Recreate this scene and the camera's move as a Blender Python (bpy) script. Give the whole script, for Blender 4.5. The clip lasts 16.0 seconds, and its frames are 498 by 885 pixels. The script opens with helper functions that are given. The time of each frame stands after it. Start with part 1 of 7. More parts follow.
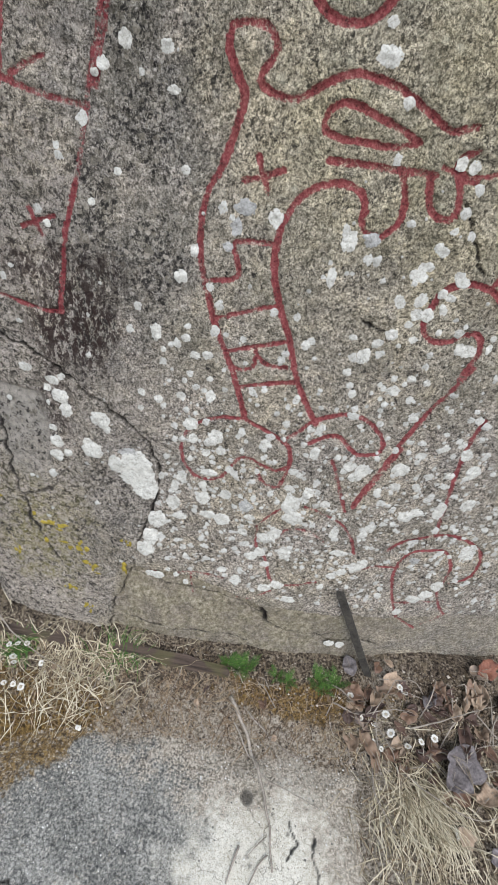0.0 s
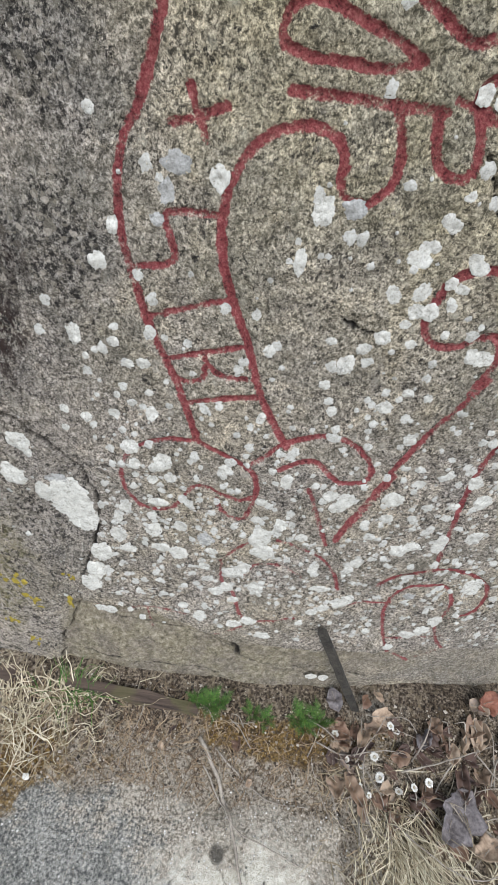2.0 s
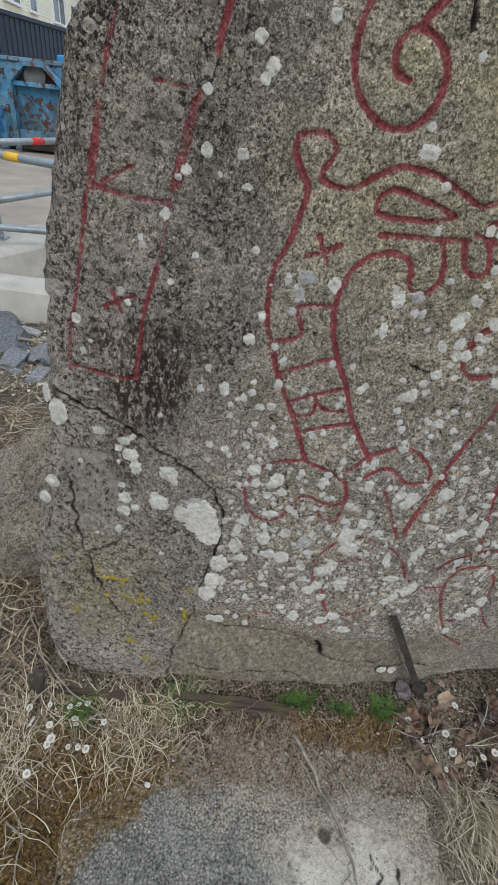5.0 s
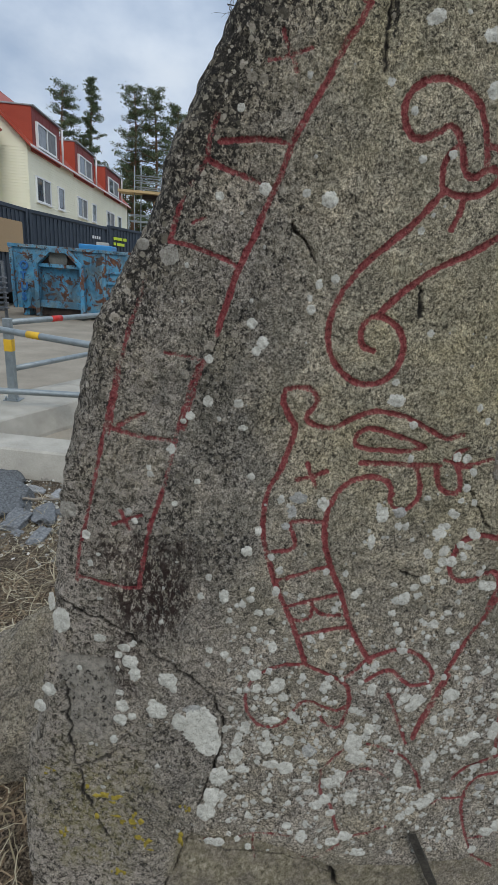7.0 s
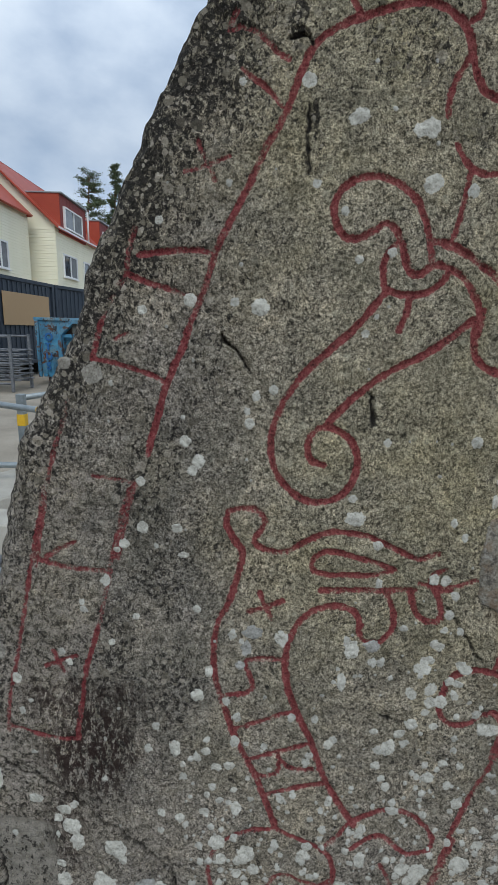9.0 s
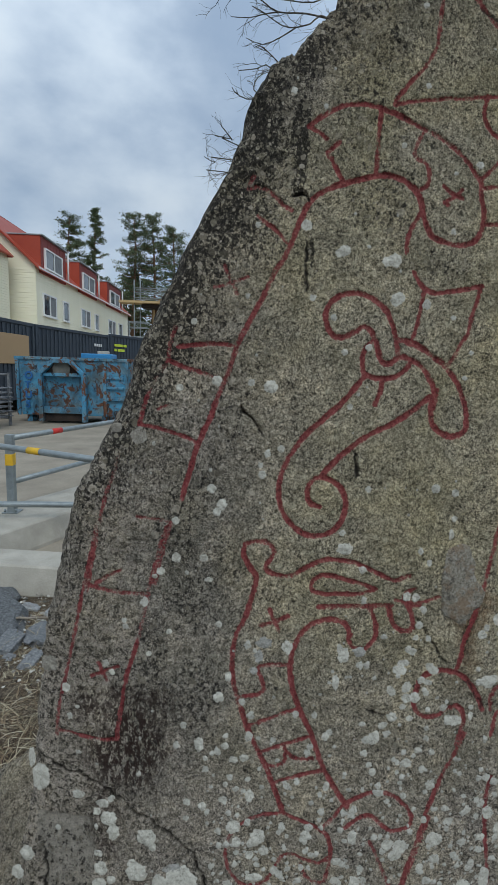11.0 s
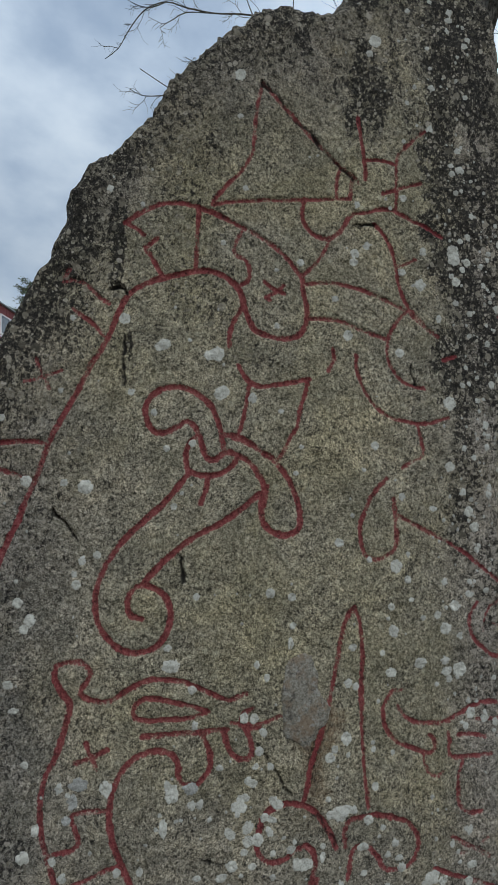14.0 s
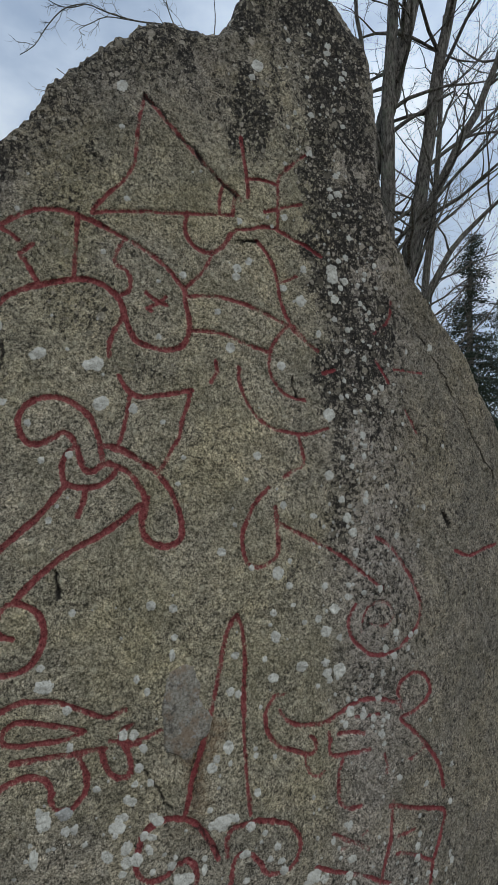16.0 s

● ● ● ●

_What is asked_:
Without including any pictures, reproduce the listing exactly.

_Full response_:
Recreate this scene and the camera's move as a Blender Python (bpy) script. Give the whole script, for Blender 4.5. The clip lasts 16.0 seconds, and its frames are 498 by 885 pixels. The script opens with helper functions that are given. The time of each frame stands after it. Start with part 1 of 7. More parts follow.
0.0 s
2.0 s
5.0 s
7.0 s
9.0 s
11.0 s
14.0 s
16.0 s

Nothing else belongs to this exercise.